Sullivan concluded that the Times did a good job reporting but she noted she does have “qualms” about the biographical information presentation. She wrote:
“Having back-to-back paragraphs about the police officer’s Coast Guard record and Mr. Scott’s arrest record certainly is an unfortunate juxtaposition. I wouldn’t go so far as to say the arrests should have been omitted from the story; the child-support information certainly was germane.
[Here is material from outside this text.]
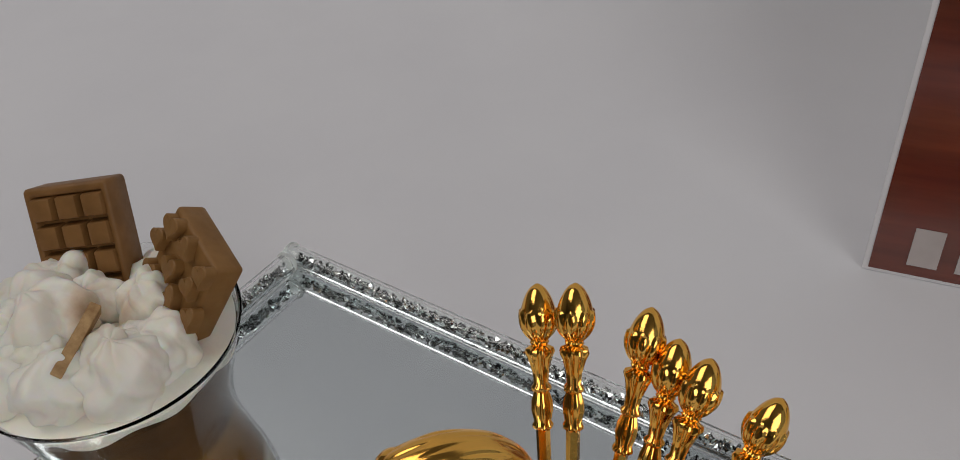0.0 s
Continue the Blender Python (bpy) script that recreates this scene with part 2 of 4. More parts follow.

Even under deadline pressure, though, more awareness could have been brought to bear about the way the information was ordered and presented.”
The Times‘ Corbett said the Times had to include the information about Scott’s child support debt and past arrest record because it was relevant.
“We try to give as complete an account of someone’s biography as possible, and while we don’t use information that is irrelevant, this was a law-enforcement encounter,” Corbett told Sullivan.
By reporting on his arrest record, Corbett said the Times was informing readers Scott “didn’t have a violent record.”
Corbett also pointed out that the story was breaking news developing quickly.
Disclosures: The author of this report, Sydney Smith, freelanced for the Post and Courier from 2002-2004 and also from 2009 to 2011.